__Task requirements__.
Can you write out all the lines word for word, with no pictures?

↓

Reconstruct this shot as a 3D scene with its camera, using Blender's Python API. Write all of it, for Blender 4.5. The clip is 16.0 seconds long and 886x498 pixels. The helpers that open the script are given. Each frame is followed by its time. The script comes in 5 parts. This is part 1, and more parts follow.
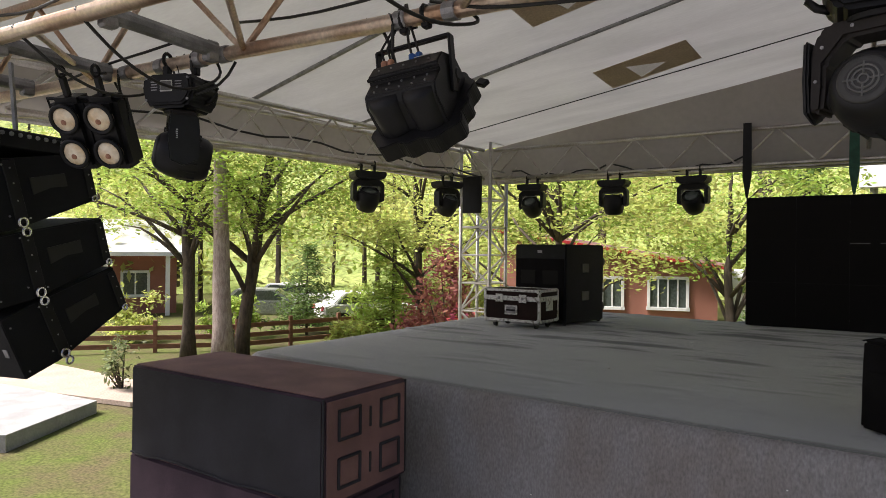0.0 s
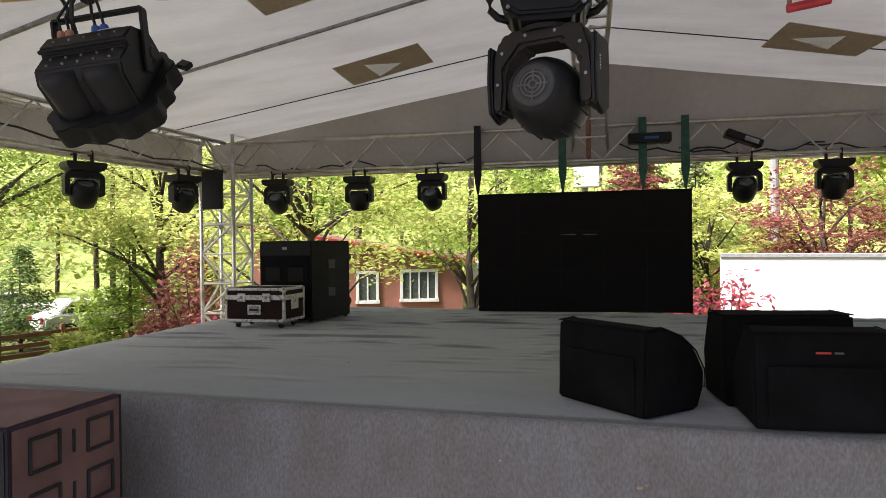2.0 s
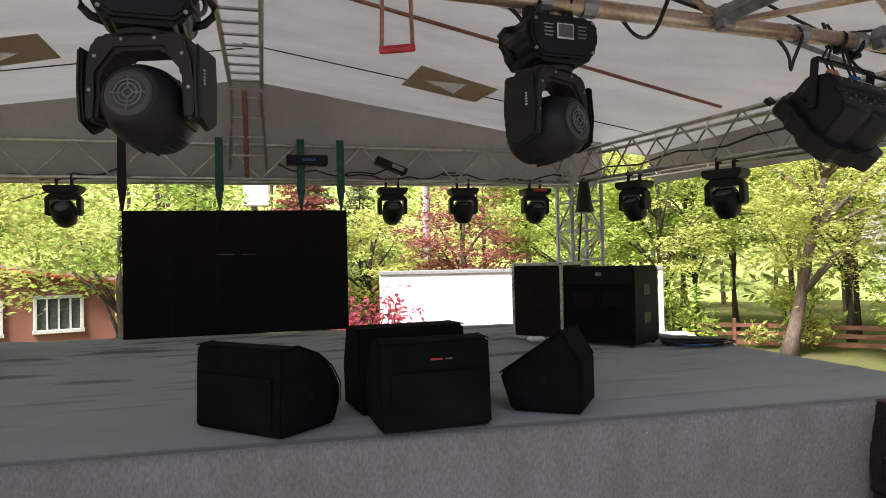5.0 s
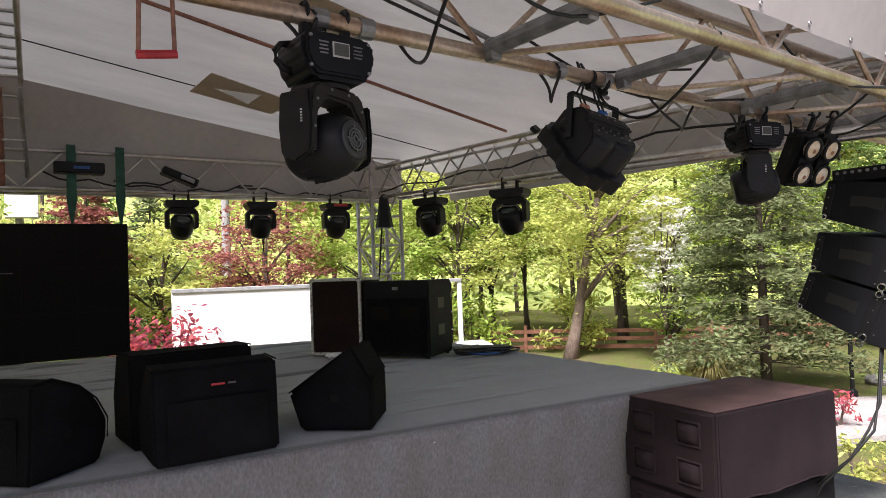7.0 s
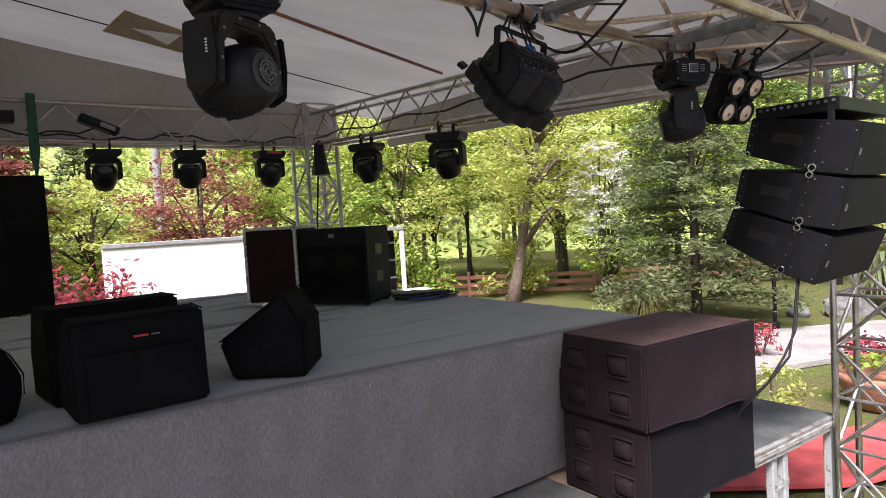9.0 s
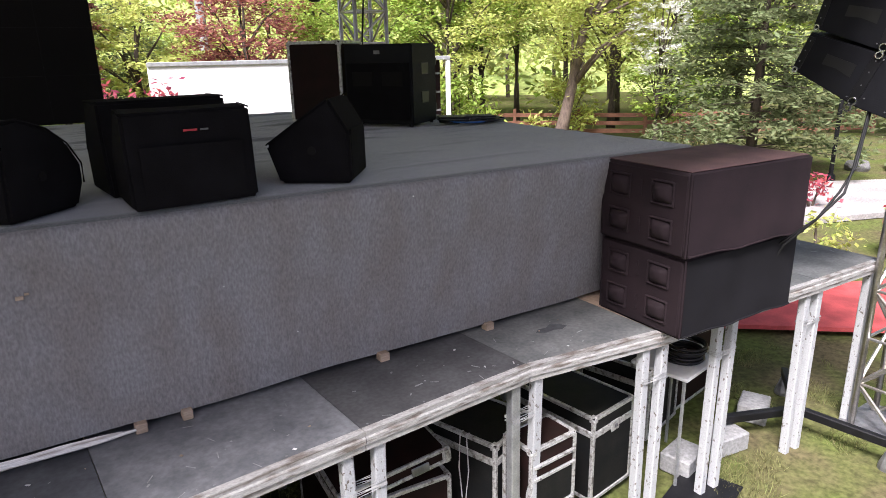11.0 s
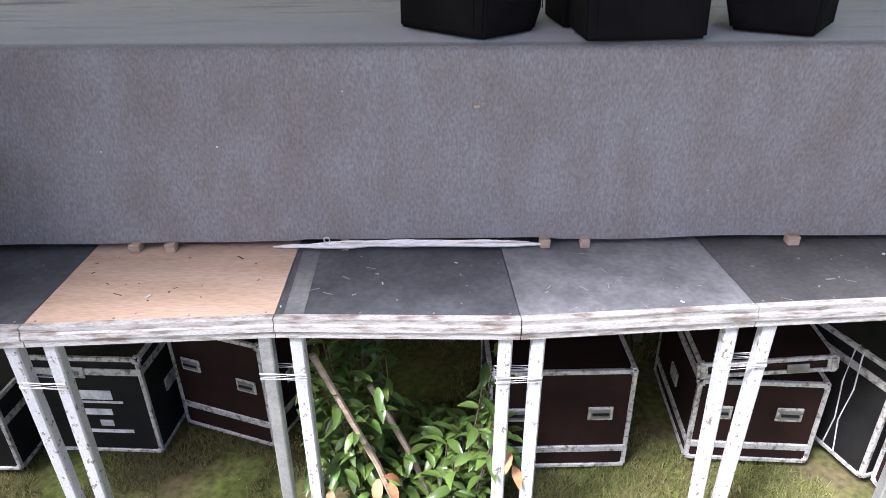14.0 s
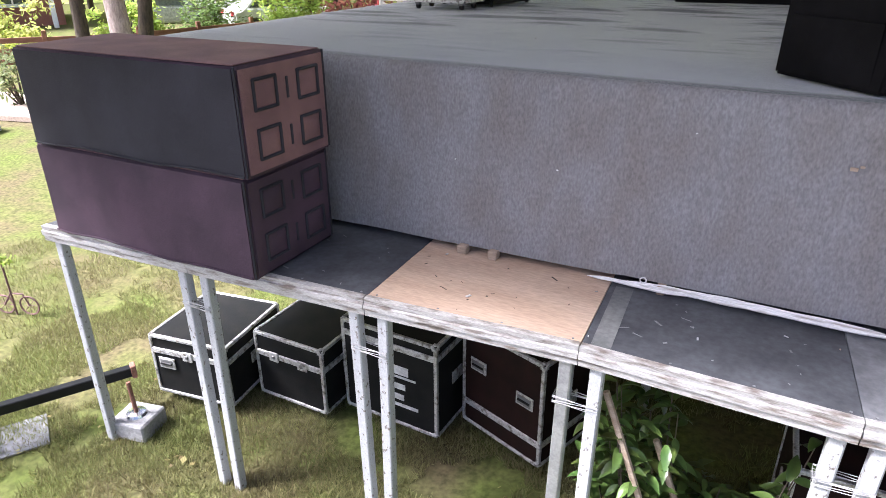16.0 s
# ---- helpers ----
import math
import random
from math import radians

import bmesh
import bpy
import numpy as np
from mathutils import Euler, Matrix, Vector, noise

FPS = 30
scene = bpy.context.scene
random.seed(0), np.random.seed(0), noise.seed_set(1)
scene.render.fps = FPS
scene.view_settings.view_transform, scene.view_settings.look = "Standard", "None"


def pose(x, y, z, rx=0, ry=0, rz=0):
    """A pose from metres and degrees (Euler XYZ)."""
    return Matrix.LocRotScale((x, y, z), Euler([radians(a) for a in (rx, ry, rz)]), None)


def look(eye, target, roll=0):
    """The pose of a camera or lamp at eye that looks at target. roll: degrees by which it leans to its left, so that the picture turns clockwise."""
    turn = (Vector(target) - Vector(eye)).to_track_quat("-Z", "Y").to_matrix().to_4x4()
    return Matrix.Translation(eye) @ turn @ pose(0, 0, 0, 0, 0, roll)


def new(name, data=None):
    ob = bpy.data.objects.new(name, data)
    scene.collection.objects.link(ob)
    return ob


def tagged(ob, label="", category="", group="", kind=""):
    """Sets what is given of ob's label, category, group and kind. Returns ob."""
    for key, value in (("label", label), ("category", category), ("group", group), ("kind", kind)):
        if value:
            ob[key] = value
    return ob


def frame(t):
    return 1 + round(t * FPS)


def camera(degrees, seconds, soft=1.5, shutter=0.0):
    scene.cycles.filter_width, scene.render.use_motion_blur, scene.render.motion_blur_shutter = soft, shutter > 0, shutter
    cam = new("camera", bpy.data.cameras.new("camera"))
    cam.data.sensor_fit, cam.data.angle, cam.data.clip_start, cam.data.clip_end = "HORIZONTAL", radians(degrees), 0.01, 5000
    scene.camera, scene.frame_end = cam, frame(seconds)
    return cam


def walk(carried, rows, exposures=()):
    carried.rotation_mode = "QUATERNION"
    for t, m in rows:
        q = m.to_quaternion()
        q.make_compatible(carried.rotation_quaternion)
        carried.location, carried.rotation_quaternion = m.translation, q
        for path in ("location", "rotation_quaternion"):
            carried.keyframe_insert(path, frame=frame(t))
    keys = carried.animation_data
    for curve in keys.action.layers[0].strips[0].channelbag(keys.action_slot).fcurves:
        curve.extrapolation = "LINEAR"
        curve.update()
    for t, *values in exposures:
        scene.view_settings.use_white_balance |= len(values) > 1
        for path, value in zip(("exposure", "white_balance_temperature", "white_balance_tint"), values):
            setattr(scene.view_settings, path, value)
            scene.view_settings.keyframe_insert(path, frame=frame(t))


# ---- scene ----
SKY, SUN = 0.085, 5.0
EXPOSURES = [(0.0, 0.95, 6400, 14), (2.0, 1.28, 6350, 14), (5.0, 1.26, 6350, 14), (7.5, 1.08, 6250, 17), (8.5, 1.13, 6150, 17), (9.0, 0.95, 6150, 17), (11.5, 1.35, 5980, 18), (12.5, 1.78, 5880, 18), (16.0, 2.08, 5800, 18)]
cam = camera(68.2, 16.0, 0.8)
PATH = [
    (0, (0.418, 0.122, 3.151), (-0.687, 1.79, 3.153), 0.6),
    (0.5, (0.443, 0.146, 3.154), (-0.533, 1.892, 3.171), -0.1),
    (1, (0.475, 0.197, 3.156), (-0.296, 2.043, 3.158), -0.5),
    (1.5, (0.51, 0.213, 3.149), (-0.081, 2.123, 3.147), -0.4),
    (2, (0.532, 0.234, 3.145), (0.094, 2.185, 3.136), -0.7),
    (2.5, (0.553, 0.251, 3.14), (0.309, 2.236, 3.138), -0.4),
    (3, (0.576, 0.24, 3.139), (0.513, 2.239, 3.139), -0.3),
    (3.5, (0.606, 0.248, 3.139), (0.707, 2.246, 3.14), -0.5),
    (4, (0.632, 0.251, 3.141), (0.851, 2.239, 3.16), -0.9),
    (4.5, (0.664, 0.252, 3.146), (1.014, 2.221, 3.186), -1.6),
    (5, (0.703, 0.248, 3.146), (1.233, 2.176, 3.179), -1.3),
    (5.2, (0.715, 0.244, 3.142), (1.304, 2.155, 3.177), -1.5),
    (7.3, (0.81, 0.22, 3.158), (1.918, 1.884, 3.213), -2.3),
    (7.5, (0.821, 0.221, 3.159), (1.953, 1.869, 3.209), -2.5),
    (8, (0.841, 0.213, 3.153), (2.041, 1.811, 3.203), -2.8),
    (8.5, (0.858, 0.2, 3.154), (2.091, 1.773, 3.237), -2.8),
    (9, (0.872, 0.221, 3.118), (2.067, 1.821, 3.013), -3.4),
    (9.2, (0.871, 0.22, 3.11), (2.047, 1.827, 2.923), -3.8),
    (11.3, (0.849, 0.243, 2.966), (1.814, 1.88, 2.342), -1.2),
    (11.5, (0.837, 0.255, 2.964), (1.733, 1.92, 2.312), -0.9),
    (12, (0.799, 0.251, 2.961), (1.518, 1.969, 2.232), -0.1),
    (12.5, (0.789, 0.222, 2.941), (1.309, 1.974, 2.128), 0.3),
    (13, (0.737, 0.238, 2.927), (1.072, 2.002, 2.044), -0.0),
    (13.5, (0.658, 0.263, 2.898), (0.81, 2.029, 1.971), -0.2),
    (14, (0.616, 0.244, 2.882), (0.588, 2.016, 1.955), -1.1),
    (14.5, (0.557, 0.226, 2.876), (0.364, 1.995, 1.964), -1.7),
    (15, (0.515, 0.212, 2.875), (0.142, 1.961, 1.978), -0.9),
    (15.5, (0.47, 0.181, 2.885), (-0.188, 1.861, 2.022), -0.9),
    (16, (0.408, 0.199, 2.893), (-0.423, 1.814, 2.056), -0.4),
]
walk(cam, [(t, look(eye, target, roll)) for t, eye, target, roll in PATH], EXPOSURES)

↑

__Task result__.
Reconstruct this shot as a 3D scene with its camera, using Blender's Python API. Write all of it, for Blender 4.5. The clip is 16.0 seconds long and 886x498 pixels. The helpers that open the script are given. Each frame is followed by its time. The script comes in 5 parts. This is part 1, and more parts follow.
0.0 s
2.0 s
5.0 s
7.0 s
9.0 s
11.0 s
14.0 s
16.0 s
# ---- helpers ----
import math
import random
from math import radians

import bmesh
import bpy
import numpy as np
from mathutils import Euler, Matrix, Vector, noise

FPS = 30
scene = bpy.context.scene
random.seed(0), np.random.seed(0), noise.seed_set(1)
scene.render.fps = FPS
scene.view_settings.view_transform, scene.view_settings.look = "Standard", "None"


def pose(x, y, z, rx=0, ry=0, rz=0):
    """A pose from metres and degrees (Euler XYZ)."""
    return Matrix.LocRotScale((x, y, z), Euler([radians(a) for a in (rx, ry, rz)]), None)


def look(eye, target, roll=0):
    """The pose of a camera or lamp at eye that looks at target. roll: degrees by which it leans to its left, so that the picture turns clockwise."""
    turn = (Vector(target) - Vector(eye)).to_track_quat("-Z", "Y").to_matrix().to_4x4()
    return Matrix.Translation(eye) @ turn @ pose(0, 0, 0, 0, 0, roll)


def new(name, data=None):
    ob = bpy.data.objects.new(name, data)
    scene.collection.objects.link(ob)
    return ob


def tagged(ob, label="", category="", group="", kind=""):
    """Sets what is given of ob's label, category, group and kind. Returns ob."""
    for key, value in (("label", label), ("category", category), ("group", group), ("kind", kind)):
        if value:
            ob[key] = value
    return ob


def frame(t):
    return 1 + round(t * FPS)


def camera(degrees, seconds, soft=1.5, shutter=0.0):
    scene.cycles.filter_width, scene.render.use_motion_blur, scene.render.motion_blur_shutter = soft, shutter > 0, shutter
    cam = new("camera", bpy.data.cameras.new("camera"))
    cam.data.sensor_fit, cam.data.angle, cam.data.clip_start, cam.data.clip_end = "HORIZONTAL", radians(degrees), 0.01, 5000
    scene.camera, scene.frame_end = cam, frame(seconds)
    return cam


def walk(carried, rows, exposures=()):
    carried.rotation_mode = "QUATERNION"
    for t, m in rows:
        q = m.to_quaternion()
        q.make_compatible(carried.rotation_quaternion)
        carried.location, carried.rotation_quaternion = m.translation, q
        for path in ("location", "rotation_quaternion"):
            carried.keyframe_insert(path, frame=frame(t))
    keys = carried.animation_data
    for curve in keys.action.layers[0].strips[0].channelbag(keys.action_slot).fcurves:
        curve.extrapolation = "LINEAR"
        curve.update()
    for t, *values in exposures:
        scene.view_settings.use_white_balance |= len(values) > 1
        for path, value in zip(("exposure", "white_balance_temperature", "white_balance_tint"), values):
            setattr(scene.view_settings, path, value)
            scene.view_settings.keyframe_insert(path, frame=frame(t))


# ---- scene ----
SKY, SUN = 0.085, 5.0
EXPOSURES = [(0.0, 0.95, 6400, 14), (2.0, 1.28, 6350, 14), (5.0, 1.26, 6350, 14), (7.5, 1.08, 6250, 17), (8.5, 1.13, 6150, 17), (9.0, 0.95, 6150, 17), (11.5, 1.35, 5980, 18), (12.5, 1.78, 5880, 18), (16.0, 2.08, 5800, 18)]
cam = camera(68.2, 16.0, 0.8)
PATH = [
    (0, (0.418, 0.122, 3.151), (-0.687, 1.79, 3.153), 0.6),
    (0.5, (0.443, 0.146, 3.154), (-0.533, 1.892, 3.171), -0.1),
    (1, (0.475, 0.197, 3.156), (-0.296, 2.043, 3.158), -0.5),
    (1.5, (0.51, 0.213, 3.149), (-0.081, 2.123, 3.147), -0.4),
    (2, (0.532, 0.234, 3.145), (0.094, 2.185, 3.136), -0.7),
    (2.5, (0.553, 0.251, 3.14), (0.309, 2.236, 3.138), -0.4),
    (3, (0.576, 0.24, 3.139), (0.513, 2.239, 3.139), -0.3),
    (3.5, (0.606, 0.248, 3.139), (0.707, 2.246, 3.14), -0.5),
    (4, (0.632, 0.251, 3.141), (0.851, 2.239, 3.16), -0.9),
    (4.5, (0.664, 0.252, 3.146), (1.014, 2.221, 3.186), -1.6),
    (5, (0.703, 0.248, 3.146), (1.233, 2.176, 3.179), -1.3),
    (5.2, (0.715, 0.244, 3.142), (1.304, 2.155, 3.177), -1.5),
    (7.3, (0.81, 0.22, 3.158), (1.918, 1.884, 3.213), -2.3),
    (7.5, (0.821, 0.221, 3.159), (1.953, 1.869, 3.209), -2.5),
    (8, (0.841, 0.213, 3.153), (2.041, 1.811, 3.203), -2.8),
    (8.5, (0.858, 0.2, 3.154), (2.091, 1.773, 3.237), -2.8),
    (9, (0.872, 0.221, 3.118), (2.067, 1.821, 3.013), -3.4),
    (9.2, (0.871, 0.22, 3.11), (2.047, 1.827, 2.923), -3.8),
    (11.3, (0.849, 0.243, 2.966), (1.814, 1.88, 2.342), -1.2),
    (11.5, (0.837, 0.255, 2.964), (1.733, 1.92, 2.312), -0.9),
    (12, (0.799, 0.251, 2.961), (1.518, 1.969, 2.232), -0.1),
    (12.5, (0.789, 0.222, 2.941), (1.309, 1.974, 2.128), 0.3),
    (13, (0.737, 0.238, 2.927), (1.072, 2.002, 2.044), -0.0),
    (13.5, (0.658, 0.263, 2.898), (0.81, 2.029, 1.971), -0.2),
    (14, (0.616, 0.244, 2.882), (0.588, 2.016, 1.955), -1.1),
    (14.5, (0.557, 0.226, 2.876), (0.364, 1.995, 1.964), -1.7),
    (15, (0.515, 0.212, 2.875), (0.142, 1.961, 1.978), -0.9),
    (15.5, (0.47, 0.181, 2.885), (-0.188, 1.861, 2.022), -0.9),
    (16, (0.408, 0.199, 2.893), (-0.423, 1.814, 2.056), -0.4),
]
walk(cam, [(t, look(eye, target, roll)) for t, eye, target, roll in PATH], EXPOSURES)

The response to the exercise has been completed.